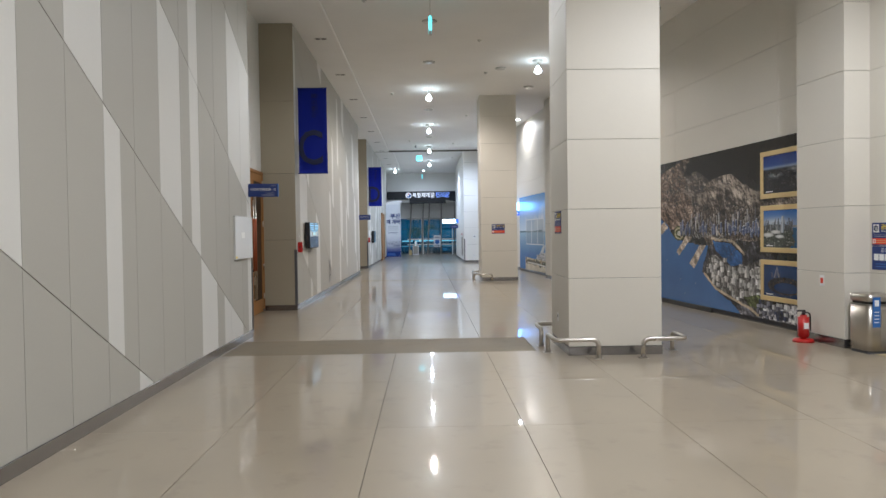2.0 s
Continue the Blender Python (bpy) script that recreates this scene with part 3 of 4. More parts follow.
    blocks(1500, 24, (1.9, 6.1, 0.5, 1.9), (0.015, 0.05), (0.012, 0.05), [(0.36, 0.35, 0.31), (0.05, 0.06, 0.03), (0.22, 0.19, 0.09), (0.03, 0.03, 0.045), (0.10, 0.12, 0.05), (0.46, 0.46, 0.45)], on_quay)
    img[area([(2.89, 1.02), (3.19, 1.23), (3.84, 1.28), (3.95, 1.15), (3.53, 0.94), (3.02, 0.91)], False)] = (0.014, 0.045, 0.15)
    road([(2.86, 0.98), (3.12, 1.24), (3.3, 1.29)], 3, (0.32, 0.29, 0.15), 0.7)
    road([(3.0, 0.88), (3.55, 0.90), (3.98, 1.12)], 4, (0.36, 0.30, 0.11), 0.7)
    for pier in ([(3.63, 1.68), (3.84, 1.71), (4.1, 1.39), (3.9, 1.33)], [(4.14, 1.86), (4.38, 1.88), (4.58, 1.6), (4.34, 1.57)], [(2.6, 1.52), (3.2, 1.60), (3.25, 1.70), (2.7, 1.64)]):
        paint(pier, (0.34, 0.31, 0.26), 0.35, False)
    ring = ((u - 4.76) / 0.2) ** 2 + ((v - 1.69) / 0.12) ** 2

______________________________

§ PROBLEM: Word for word, quote the full listing, omitting every picture.

§ WRITTEN RESPONSE:
2.0 s
Continue the Blender Python (bpy) script that recreates this scene with part 3 of 4. More parts follow.
    blocks(1500, 24, (1.9, 6.1, 0.5, 1.9), (0.015, 0.05), (0.012, 0.05), [(0.36, 0.35, 0.31), (0.05, 0.06, 0.03), (0.22, 0.19, 0.09), (0.03, 0.03, 0.045), (0.10, 0.12, 0.05), (0.46, 0.46, 0.45)], on_quay)
    img[area([(2.89, 1.02), (3.19, 1.23), (3.84, 1.28), (3.95, 1.15), (3.53, 0.94), (3.02, 0.91)], False)] = (0.014, 0.045, 0.15)
    road([(2.86, 0.98), (3.12, 1.24), (3.3, 1.29)], 3, (0.32, 0.29, 0.15), 0.7)
    road([(3.0, 0.88), (3.55, 0.90), (3.98, 1.12)], 4, (0.36, 0.30, 0.11), 0.7)
    for pier in ([(3.63, 1.68), (3.84, 1.71), (4.1, 1.39), (3.9, 1.33)], [(4.14, 1.86), (4.38, 1.88), (4.58, 1.6), (4.34, 1.57)], [(2.6, 1.52), (3.2, 1.60), (3.25, 1.70), (2.7, 1.64)]):
        paint(pier, (0.34, 0.31, 0.26), 0.35, False)
    ring = ((u - 4.76) / 0.2) ** 2 + ((v - 1.69) / 0.12) ** 2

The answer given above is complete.